Perception of an AI Teammate in an Embodied Control Task Affects Team Performance, Reflected in Human Teammates' Behaviors and Physiological Responses
Yinuo Qin, Richard T. Lee, Paul Sajda
Stop assuming AI teammates improve performance by default. Test human-AI team dynamics under stress conditions before deployment. Design AI agents that signal their coordination limitations explicitly, not through human-like avatars that promise reciprocity they can't deliver.
Adding AI teammates to human teams degrades performance as task difficulty increases. Human-AI teams underperformed human-only teams in VR sensorimotor tasks, with elevated arousal and reduced engagement.

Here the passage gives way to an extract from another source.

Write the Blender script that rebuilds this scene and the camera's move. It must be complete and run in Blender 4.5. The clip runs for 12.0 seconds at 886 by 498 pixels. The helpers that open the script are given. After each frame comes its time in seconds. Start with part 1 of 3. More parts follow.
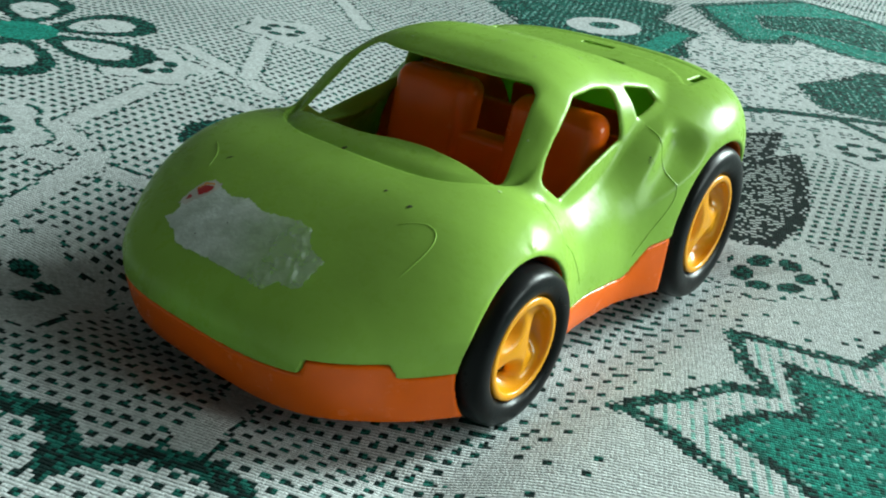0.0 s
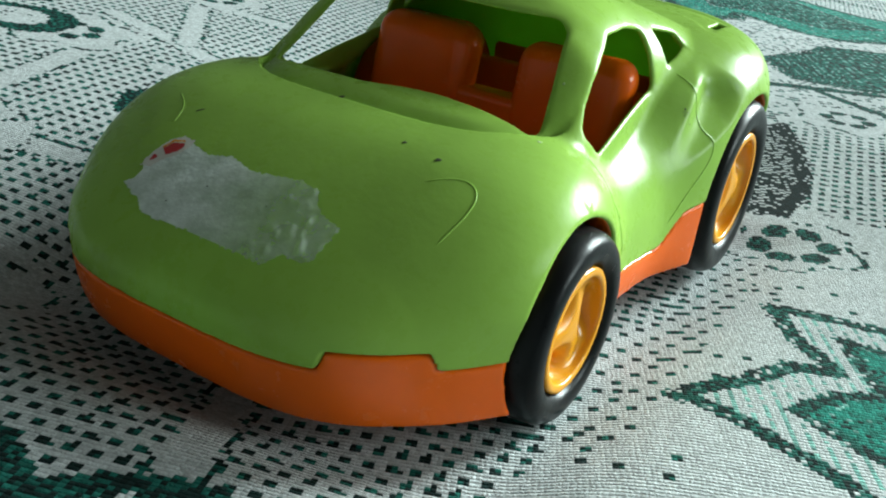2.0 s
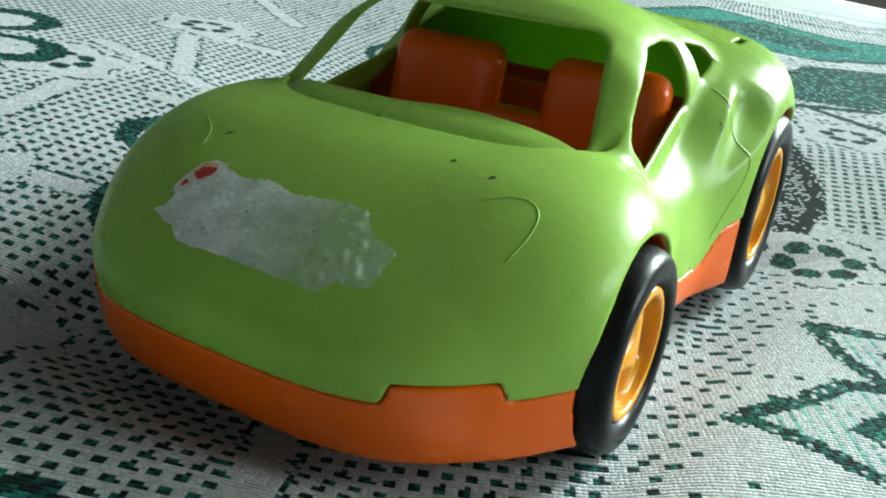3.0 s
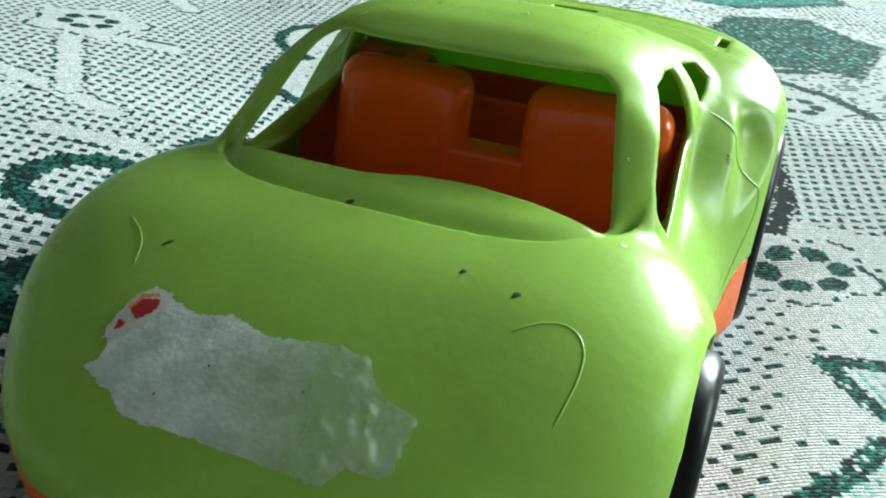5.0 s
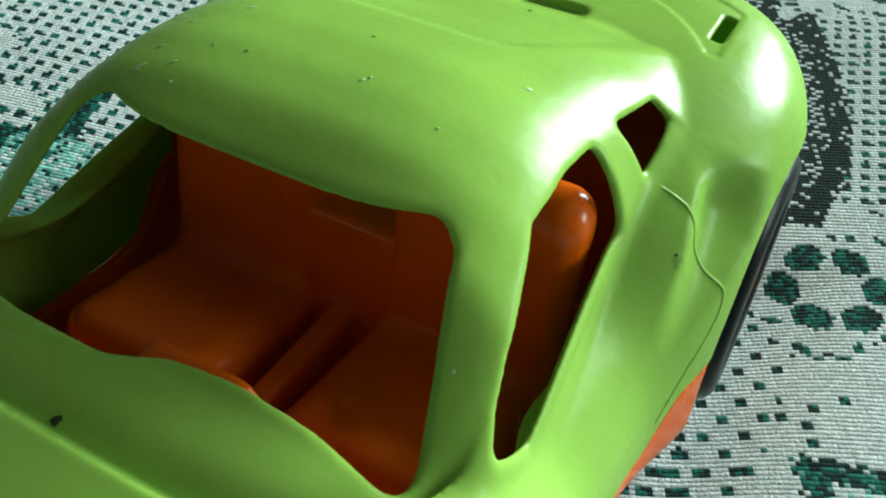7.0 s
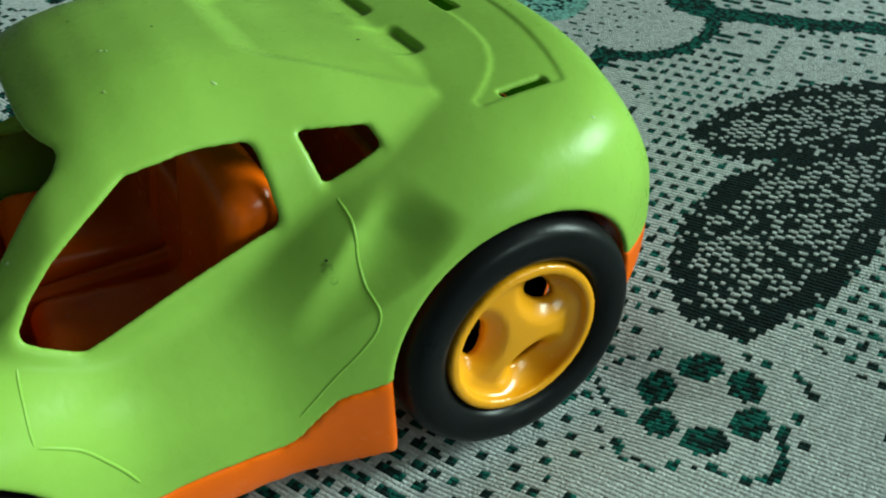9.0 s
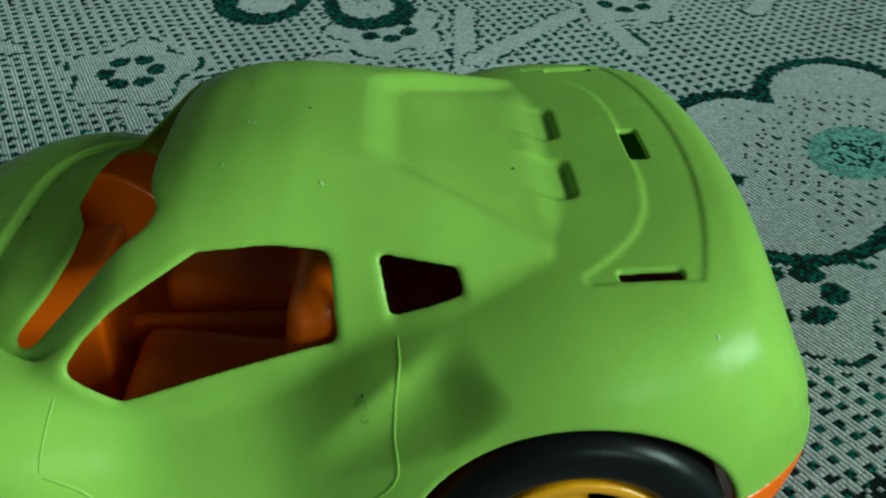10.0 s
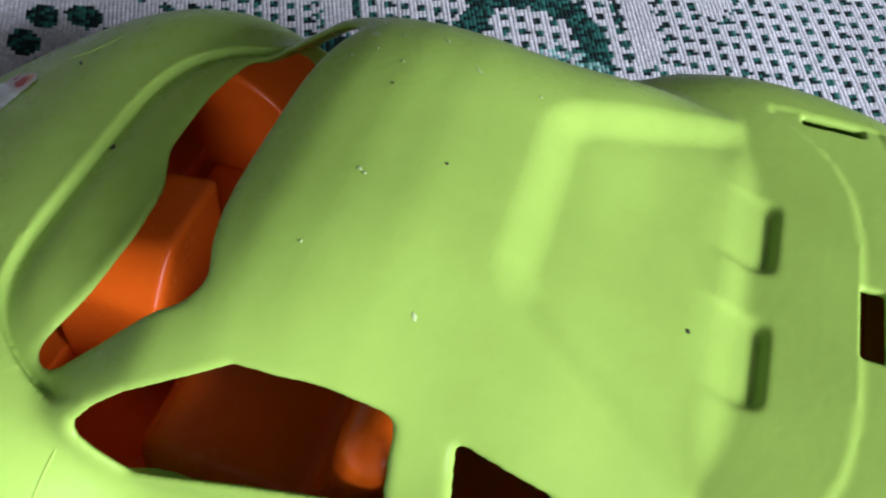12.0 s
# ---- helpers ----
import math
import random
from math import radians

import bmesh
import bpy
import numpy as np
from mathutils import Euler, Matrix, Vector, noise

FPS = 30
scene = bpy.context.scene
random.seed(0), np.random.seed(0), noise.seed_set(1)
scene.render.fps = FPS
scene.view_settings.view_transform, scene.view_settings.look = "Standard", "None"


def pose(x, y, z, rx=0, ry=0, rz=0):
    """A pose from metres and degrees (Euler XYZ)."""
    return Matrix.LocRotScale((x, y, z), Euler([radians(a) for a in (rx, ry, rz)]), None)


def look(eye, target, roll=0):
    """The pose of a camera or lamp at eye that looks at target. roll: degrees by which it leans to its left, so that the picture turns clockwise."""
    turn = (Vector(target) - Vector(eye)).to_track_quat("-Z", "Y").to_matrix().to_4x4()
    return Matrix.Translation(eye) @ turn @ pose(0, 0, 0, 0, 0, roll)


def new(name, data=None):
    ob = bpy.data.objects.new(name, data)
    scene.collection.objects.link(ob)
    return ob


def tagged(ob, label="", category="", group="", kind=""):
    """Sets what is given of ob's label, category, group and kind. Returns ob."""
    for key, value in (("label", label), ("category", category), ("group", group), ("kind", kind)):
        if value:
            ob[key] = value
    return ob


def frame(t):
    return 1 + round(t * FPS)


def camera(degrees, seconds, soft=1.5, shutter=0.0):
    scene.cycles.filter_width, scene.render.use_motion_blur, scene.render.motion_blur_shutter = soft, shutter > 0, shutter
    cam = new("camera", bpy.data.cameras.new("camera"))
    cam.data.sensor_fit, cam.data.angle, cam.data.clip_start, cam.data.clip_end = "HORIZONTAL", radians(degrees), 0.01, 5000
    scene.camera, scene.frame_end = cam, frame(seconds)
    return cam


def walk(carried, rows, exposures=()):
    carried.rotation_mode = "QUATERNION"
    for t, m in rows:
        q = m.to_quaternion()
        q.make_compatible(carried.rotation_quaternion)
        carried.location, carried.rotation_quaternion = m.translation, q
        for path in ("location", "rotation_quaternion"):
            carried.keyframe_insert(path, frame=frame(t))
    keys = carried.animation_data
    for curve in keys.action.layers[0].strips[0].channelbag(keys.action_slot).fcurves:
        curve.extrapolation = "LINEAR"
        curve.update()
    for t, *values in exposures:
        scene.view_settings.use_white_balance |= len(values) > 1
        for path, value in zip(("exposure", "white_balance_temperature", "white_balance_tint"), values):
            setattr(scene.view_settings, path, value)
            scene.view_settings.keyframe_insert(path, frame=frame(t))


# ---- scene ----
from mathutils.bvhtree import BVHTree

cam = camera(52.81, 12.0, soft=2.0, shutter=0.2)
PATH = [
    (0, (0.17190, -0.24728, 0.13995), (-0.01411, 0.01326, -0.00154), 7.26),
    (0.5, (0.15348, -0.24392, 0.13411), (-0.02841, 0.02151, -0.00360), 7.59),
    (1, (0.13783, -0.24342, 0.12681), (-0.03217, 0.03008, -0.01028), 7.89),
    (1.5, (0.13150, -0.23351, 0.11852), (-0.03096, 0.04402, -0.01963), 8.25),
    (2, (0.12892, -0.23238, 0.11091), (-0.02953, 0.04811, -0.02590), 8.03),
    (2.5, (0.11986, -0.23393, 0.10275), (-0.03690, 0.05321, -0.02166), 7.88),
    (4.5, (0.07441, -0.21970, 0.10472), (-0.04410, 0.08149, -0.02849), 6.04),
    (5, (0.06643, -0.20073, 0.11926), (-0.04180, 0.09936, -0.02471), 5.73),
    (5.5, (0.06217, -0.17877, 0.13063), (-0.03788, 0.11177, -0.03694), 5.38),
    (6, (0.05708, -0.14502, 0.14623), (-0.03923, 0.13220, -0.04450), 5.34),
    (6.5, (0.06150, -0.12327, 0.15205), (-0.04443, 0.13632, -0.05745), 4.11),
    (7, (0.07533, -0.10114, 0.15563), (-0.04485, 0.13636, -0.07163), 3.44),
    (7.5, (0.09603, -0.07608, 0.16126), (-0.05534, 0.13213, -0.07588), 0.43),
    (9.5, (0.19837, -0.00049, 0.15782), (-0.08097, 0.08866, -0.03329), -0.07),
    (10, (0.17611, 0.03101, 0.16579), (-0.11489, 0.04680, -0.02804), 1.04),
    (10.5, (0.14460, 0.05531, 0.16213), (-0.13669, 0.03838, -0.04546), 2.58),
    (11, (0.12232, 0.05793, 0.16171), (-0.14247, 0.01928, -0.06389), 2.60),
    (11.5, (0.10201, 0.04699, 0.17489), (-0.14116, 0.01132, -0.07431), 5.89),
    (12, (0.09729, 0.03087, 0.18511), (-0.11850, -0.00889, -0.08757), 9.01),
]
walk(cam, [(t, look(eye, target, roll)) for t, eye, target, roll in PATH], exposures=[(0, -0.28, 6300, 9), (2.5, -0.05, 6250, 13), (4.5, 0.28, 6300, 13), (6, 0.2, 6300, 13), (6.5, 0.08, 6350, 12), (7, -0.33, 6250, 4), (7.5, -0.4, 6250, -1), (9.5, -1.2, 6300, -8), (10, -1.4, 6050, -12), (10.5, -1.6, 5900, 17), (11, -1.12, 5950, 38), (11.5, -0.83, 6000, 45), (12, -0.42, 6050, 46)])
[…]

Method: The study used a virtual reality ball-balancing task where teams of three controlled a shared platform. When one human was replaced with a human-like AI agent, coordination collapsed under high difficulty conditions. Physiological sensors captured elevated arousal (increased heart rate variability) and behavioral tracking showed reduced communication attempts. The AI's human-like appearance created false expectations of reciprocal coordination that the agent couldn't fulfill.
Caveats: Study used a specific sensorimotor task in VR. Generalizability to cognitive collaboration tasks or asynchronous work unclear.
Reflections: Does explicit signaling of AI limitations (e.g., 'I can only respond to X inputs') prevent the coordination collapse? · At what task difficulty threshold does human-AI performance diverge from human-only teams? · Can physiological monitoring predict team performance degradation before task failure?